The values from the confidence interval also validates the one sample t-test we had conducted earlier as the value of 4.3 grams does not lie in this threshold.

#Use the following information to answer questions 8) - 12) 


The researchers also want to learn more about burial practices in the parts of England where the two cemetaries in the study were located.  They wish to determine if burials with Quicklime are associated with the burial region.  

Their null hypothesis is that there is no association between cemetery site and burial with Quicklime.  The alternative hypothesis is that there is an association between cemetery site and burial with Quicklime.



###8) Calculate the joint distribution of burial with Quicklime by burial site.

In [29]:
### YOUR CODE HERE ###
pd.crosstab(df['Site'], df['Lime'])

Lime,0,1
Site,Unnamed: 1_level_1,Unnamed: 2_level_1
1,14,5
2,9,7


###9) Calculate the conditional distribution of burial with Quicklime by burial site.

In [30]:
### YOUR CODE HERE ###
pd.crosstab(df['Site'], df['Lime'], normalize='index')*100

Lime,0,1
Site,Unnamed: 1_level_1,Unnamed: 2_level_1
1,73.684211,26.315789
2,56.25,43.75


###10) What is the appropriate test for the hypotheses listed above?  A t-test or a chi-square test?  Explain your answer in a sentence or two.

Your answer here.
ANSWER -->

Since both burial with Quickline and burial site are categorical variable the appropriate test is a chi-square test.

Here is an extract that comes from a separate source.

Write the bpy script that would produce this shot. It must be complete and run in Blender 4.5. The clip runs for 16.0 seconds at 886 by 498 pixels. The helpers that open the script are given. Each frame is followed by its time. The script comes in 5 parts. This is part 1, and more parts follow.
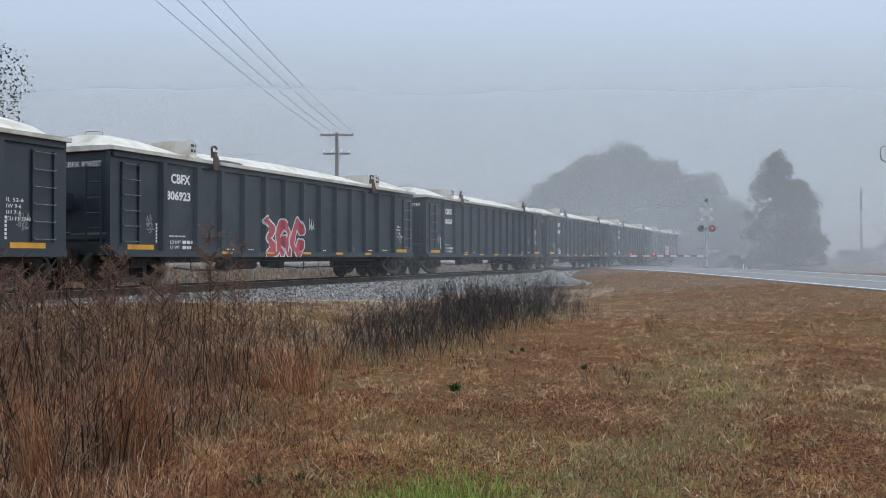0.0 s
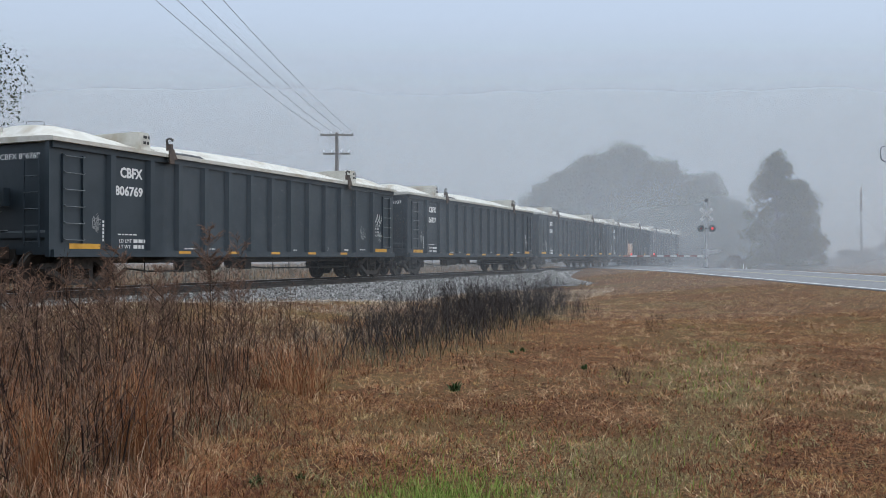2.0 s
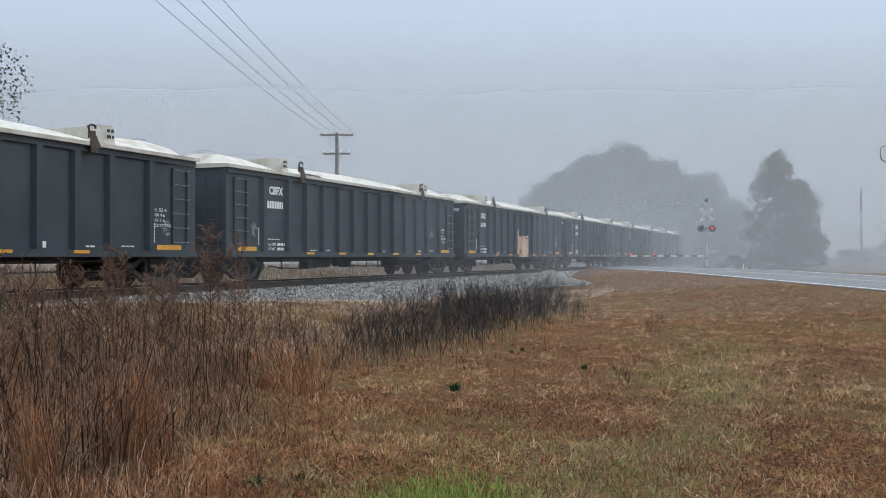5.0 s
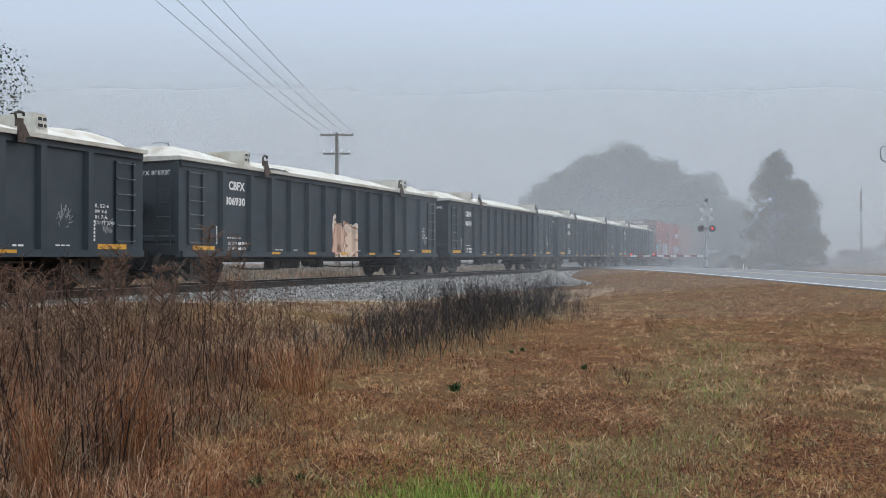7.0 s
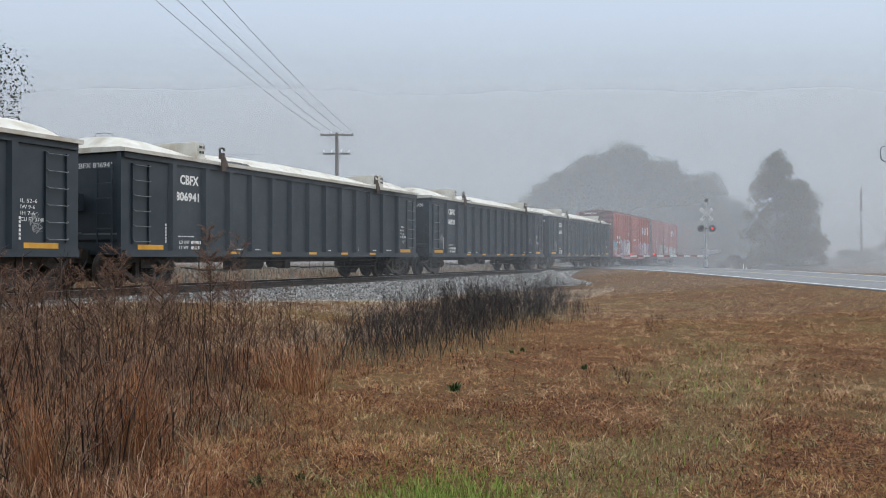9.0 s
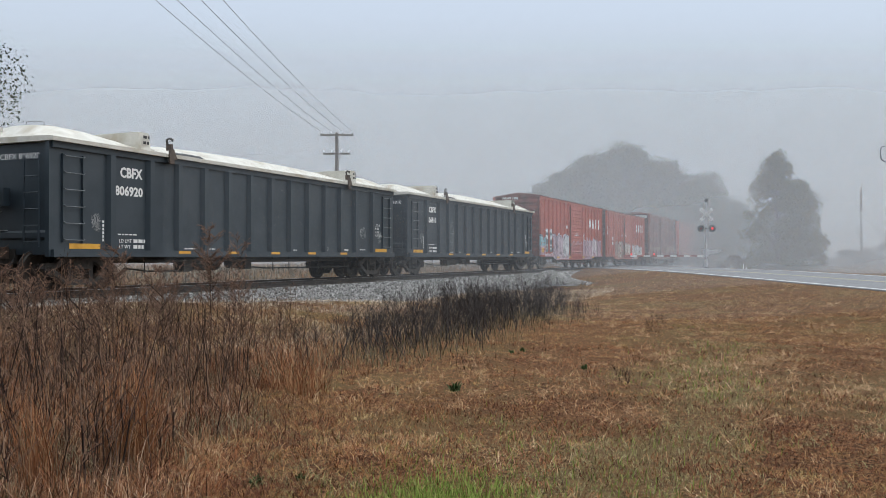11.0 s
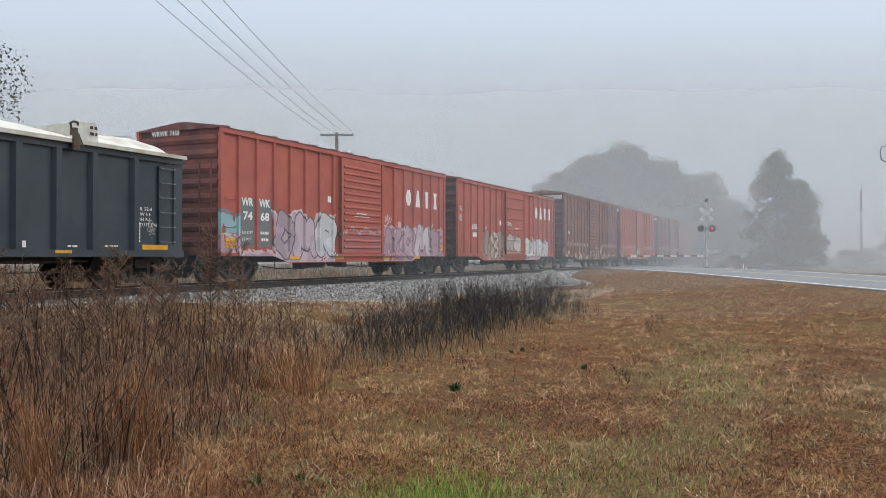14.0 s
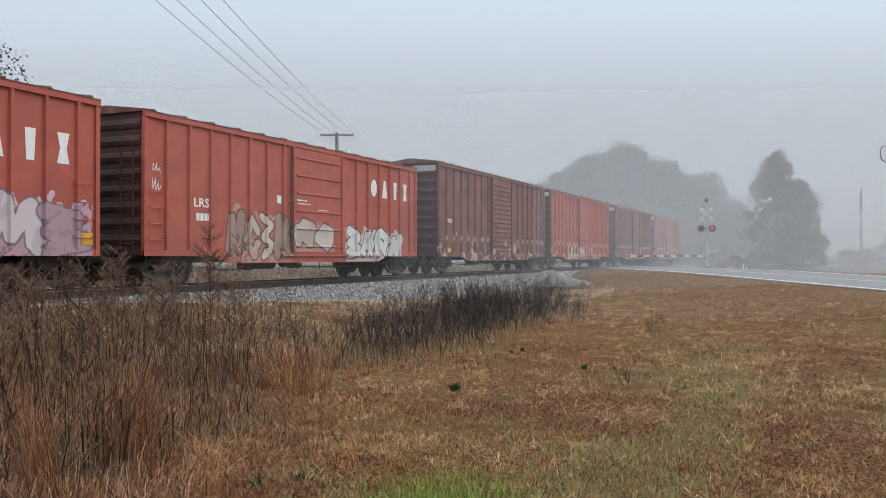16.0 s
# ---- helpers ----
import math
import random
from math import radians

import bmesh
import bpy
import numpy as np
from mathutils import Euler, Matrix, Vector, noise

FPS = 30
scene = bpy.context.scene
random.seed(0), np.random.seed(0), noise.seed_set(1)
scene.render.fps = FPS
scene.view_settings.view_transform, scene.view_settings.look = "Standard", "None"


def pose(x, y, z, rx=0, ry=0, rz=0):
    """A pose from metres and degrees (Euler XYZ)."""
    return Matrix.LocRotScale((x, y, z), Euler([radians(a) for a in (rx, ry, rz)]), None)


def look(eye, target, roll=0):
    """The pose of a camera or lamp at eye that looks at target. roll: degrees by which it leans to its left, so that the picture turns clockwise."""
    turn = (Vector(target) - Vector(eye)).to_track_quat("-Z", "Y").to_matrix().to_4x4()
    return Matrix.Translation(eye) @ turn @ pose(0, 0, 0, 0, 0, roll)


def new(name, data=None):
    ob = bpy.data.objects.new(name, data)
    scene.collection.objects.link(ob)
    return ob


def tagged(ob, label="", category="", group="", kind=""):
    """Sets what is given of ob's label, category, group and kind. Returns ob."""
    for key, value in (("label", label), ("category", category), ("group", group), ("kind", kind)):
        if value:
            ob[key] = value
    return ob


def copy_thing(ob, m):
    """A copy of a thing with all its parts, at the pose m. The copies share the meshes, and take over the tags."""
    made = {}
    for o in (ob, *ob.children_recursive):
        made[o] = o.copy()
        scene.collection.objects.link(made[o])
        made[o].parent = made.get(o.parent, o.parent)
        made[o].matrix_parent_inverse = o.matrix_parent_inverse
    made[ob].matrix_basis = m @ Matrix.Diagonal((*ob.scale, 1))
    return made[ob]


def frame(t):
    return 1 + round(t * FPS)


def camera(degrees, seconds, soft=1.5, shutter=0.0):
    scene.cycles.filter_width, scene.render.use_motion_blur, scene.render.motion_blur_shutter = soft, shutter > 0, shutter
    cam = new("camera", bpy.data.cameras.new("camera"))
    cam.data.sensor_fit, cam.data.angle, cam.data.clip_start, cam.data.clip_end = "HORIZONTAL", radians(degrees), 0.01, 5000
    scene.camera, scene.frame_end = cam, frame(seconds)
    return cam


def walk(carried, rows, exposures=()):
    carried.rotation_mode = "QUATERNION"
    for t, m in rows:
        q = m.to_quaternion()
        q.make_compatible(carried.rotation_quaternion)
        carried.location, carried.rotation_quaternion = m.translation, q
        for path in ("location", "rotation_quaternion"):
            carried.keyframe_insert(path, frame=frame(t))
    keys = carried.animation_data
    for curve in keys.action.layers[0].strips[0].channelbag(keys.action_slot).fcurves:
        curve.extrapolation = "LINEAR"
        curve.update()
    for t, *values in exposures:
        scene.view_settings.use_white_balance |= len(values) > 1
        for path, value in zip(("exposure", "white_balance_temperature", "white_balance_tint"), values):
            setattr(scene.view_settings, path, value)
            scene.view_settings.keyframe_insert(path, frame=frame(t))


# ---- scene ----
cam = camera(53.96, 16.0, soft=0.7)
# z = 0 is the top of the rails; the track runs along +x at y = TRACK_Y
EYE = (0.0, 0.0, 0.78)
CAM_POSE = pose(*EYE, 90.52, 0, -90 + 23.54)
walk(cam, [(0.0, CAM_POSE), (16.0, CAM_POSE)], exposures=((0.0, 0.03, 6150, 10), (4.0, 0.06, 6220, 10), (9.0, 0.12, 6430, 10), (16.0, 0.22, 6650, 10)))
TRACK_Y = 16.7

# ---- world and light: thick morning fog under an overcast sky ----
world = bpy.data.worlds.new("foggy_sky")
scene.world = world
world.use_nodes = True
wn, wl = world.node_tree.nodes, world.node_tree.links
wn.clear()
w_out = wn.new("ShaderNodeOutputWorld")
w_sky = wn.new("ShaderNodeTexSky")
w_sky.sky_type = "NISHITA"
w_sky.sun_disc = False
w_sky.sun_elevation = radians(24)
w_sky.sun_rotation = radians(141)
w_b1 = wn.new("ShaderNodeBackground")
w_b1.inputs[1].default_value = 0.012
wl.new(w_sky.outputs[0], w_b1.inputs[0])
w_tc = wn.new("ShaderNodeTexCoord")
w_sep = wn.new("ShaderNodeSeparateXYZ")
wl.new(w_tc.outputs["Generated"], w_sep.inputs[0])
w_ramp = wn.new("ShaderNodeValToRGB")
els = w_ramp.color_ramp.elements
els[0].position, els[0].color = 0.0, (0.345, 0.382, 0.415, 1)
els[1].position, els[1].color = 1.0, (2.0, 2.12, 2.25, 1)
e = els.new(0.12)
e.color = (0.445, 0.50, 0.56, 1)
e = els.new(0.30)
e.color = (0.535, 0.615, 0.73, 1)
wl.new(w_sep.outputs[2], w_ramp.inputs[0])
w_b2 = wn.new("ShaderNodeBackground")
w_b2.inputs[1].default_value = 1.0
wl.new(w_ramp.outputs[0], w_b2.inputs[0])
w_add = wn.new("ShaderNodeAddShader")
wl.new(w_b1.outputs[0], w_add.inputs[0])
wl.new(w_b2.outputs[0], w_add.inputs[1])
wl.new(w_add.outputs[0], w_out.inputs[0])
sun = new("sun", bpy.data.lights.new("sun", "SUN"))
sun.data.energy, sun.data.angle, sun.data.color = 0.6, radians(25), (1.0, 0.96, 0.9)
sun.matrix_world = look((26, -32, 34), (0, 0, 0))


# ---- materials ----
def mat(name, c1, c2=None, scale=4.0, rough=0.8, metal=0.0, bump=0.0, detail=6.0, stops=(0.35, 0.65),
        coarse=None, coarse_scale=0.5, bump_scale=None, bump_dist=0.02, island=0.0, stretch=None, emit=None):
    """A node material: two colours mixed by fine noise, a third by coarse noise, relief by noise."""
    m = bpy.data.materials.new(name)
    m.use_nodes = True
    nt = m.node_tree
    n, l = nt.nodes, nt.links
    b = n["Principled BSDF"]
    b.inputs["Roughness"].default_value = rough
    b.inputs["Metallic"].default_value = metal
    tc = n.new("ShaderNodeTexCoord")
    src = tc.outputs["Object"]
    if stretch:
        mp = n.new("ShaderNodeMapping")
        mp.inputs["Scale"].default_value = stretch
        l.new(src, mp.inputs[0])
        src = mp.outputs[0]
    col = None
    if c2 is None:
        c2 = tuple(min(1, v * 1.25) for v in c1)
    nz = n.new("ShaderNodeTexNoise")
    nz.inputs["Scale"].default_value, nz.inputs["Detail"].default_value = scale, detail
    l.new(src, nz.inputs["Vector"])
    rp = n.new("ShaderNodeValToRGB")
    rp.color_ramp.elements[0].position, rp.color_ramp.elements[1].position = stops
    rp.color_ramp.elements[0].color, rp.color_ramp.elements[1].color = (*c1, 1), (*c2, 1)
    l.new(nz.outputs["Fac"], rp.inputs[0])
    col = rp.outputs[0]
    if coarse:
        nz2 = n.new("ShaderNodeTexNoise")
        nz2.inputs["Scale"].default_value, nz2.inputs["Detail"].default_value = coarse_scale, 5
        l.new(src, nz2.inputs["Vector"])
        r2 = n.new("ShaderNodeValToRGB")
        r2.color_ramp.elements[0].position, r2.color_ramp.elements[1].position = 0.48, 0.66
        l.new(nz2.outputs["Fac"], r2.inputs[0])
        mx = n.new("ShaderNodeMixRGB")
        l.new(r2.outputs[0], mx.inputs[0])
        l.new(col, mx.inputs[1])
        mx.inputs[2].default_value = (*coarse, 1)
        col = mx.outputs[0]
    if island:
        g = n.new("ShaderNodeNewGeometry")
        hs = n.new("ShaderNodeHueSaturation")
        ma = n.new("ShaderNodeMapRange")
        ma.inputs[3].default_value, ma.inputs[4].default_value = 1 - island, 1 + island
        l.new(g.outputs["Random Per Island"], ma.inputs[0])
        l.new(ma.outputs[0], hs.inputs["Value"])
        l.new(col, hs.inputs["Color"])
        col = hs.outputs[0]
    l.new(col, b.inputs["Base Color"])
    if bump:
        nb = n.new("ShaderNodeTexNoise")
        nb.inputs["Scale"].default_value, nb.inputs["Detail"].default_value = bump_scale or scale * 3, 8
        l.new(src, nb.inputs["Vector"])
        bp = n.new("ShaderNodeBump")
        bp.inputs["Strength"].default_value, bp.inputs["Distance"].default_value = bump, bump_dist
        l.new(nb.outputs["Fac"], bp.inputs["Height"])
        l.new(bp.outputs[0], b.inputs["Normal"])
    if emit:
        b.inputs["Emission Color"].default_value = (*emit[0], 1)
        b.inputs["Emission Strength"].default_value = emit[1]
    return m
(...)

###11) Conducte your hypothesis test and report your conclusion at the alpha = 0.05 significance level.

In [31]:
### YOUR CODE HERE ###
#################### ANSWERING THE QUESTION BELOW INSTEAD ####################

Your answer here.

###12) Conducte your hypothesis test and report your conclusion at the alpha = 0.05 significance level.

In [32]:
### YOUR CODE HERE ###
from scipy.stats import chi2_contingency
g, p, dof, expected = chi2_contingency(pd.crosstab(df['Site'], df['Lime']))
p

0.4684181967877057

Your answer here.

ANSWER -->

Based on the significance level of 0.05 and a p-value of 0.47 we fail to reject the null hypothesis and therefore we can conclude that there is a relationship between burial with Quicklime and burial site.

###13) In a few sentences, describe the difference between Bayesian and Frequentist statistics.

Your answer here.

The main difference between Bayesian and Frequentist statistics is that in Bayseian there is a prior belief and by running statistics on the model you are just updating your belief. In Frequentist statistics there is no belief / historical data and statistics is done purely on the basis of the current dataset.